Dans ce projet, la coopération entre les 3 Groupes d’Action Locale était cruciale, comme l’explique Christine Leclercq, chargée de mission au GAL Haute-sûre Forêt d’Anlier : « Il faut savoir que Neufchâteau, c’est un peu le berceau du sapin de Noël. Ce berceau s’est étendu sur les communes voisines. Grâce à la coopération entre les GAL partenaires, on couvre 90% de la production du sapin de Noël sur nos territoires [ndlr : soit environ 57% de la surface totale en Wallonie]. C’est vraiment le territoire idéal pour mener des tests de ce genre. » 

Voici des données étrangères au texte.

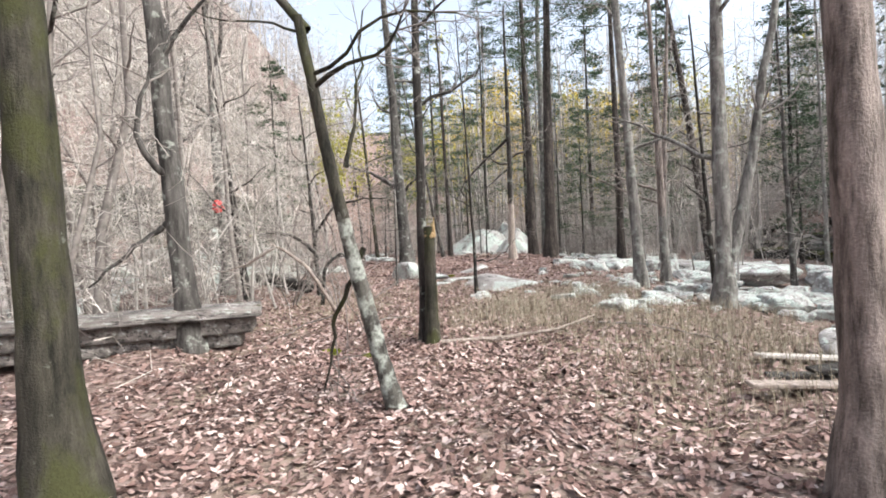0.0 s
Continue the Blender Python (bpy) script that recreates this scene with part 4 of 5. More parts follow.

Si le projet est maintenant sur les rails, l’une des étapes les plus difficiles fut de trouver des producteurs qui accepteraient de mener directement les essais sur leurs parcelles. C’est grâce au soutien de l’Union Ardennaise des Pépiniéristes (UAP) que les GAL ont pu rencontrer les sylviculteurs. Il a fallu « établir une relation de confiance, voir comment [les producteurs­] allaient pouvoir s’inscrire dans un projet, n’étant nous-mêmes pas du tout des spécialistes du sapin de Noël, précise Christine Leclercq. (…) Et au final on a été vraiment surpris, de voir comment les producteurs ont envie de s’inscrire dans une démarche de production différenciée, et vraiment d’aller vers une production d’un sapin de Noël qui soit plus respectueux de l’environnement. »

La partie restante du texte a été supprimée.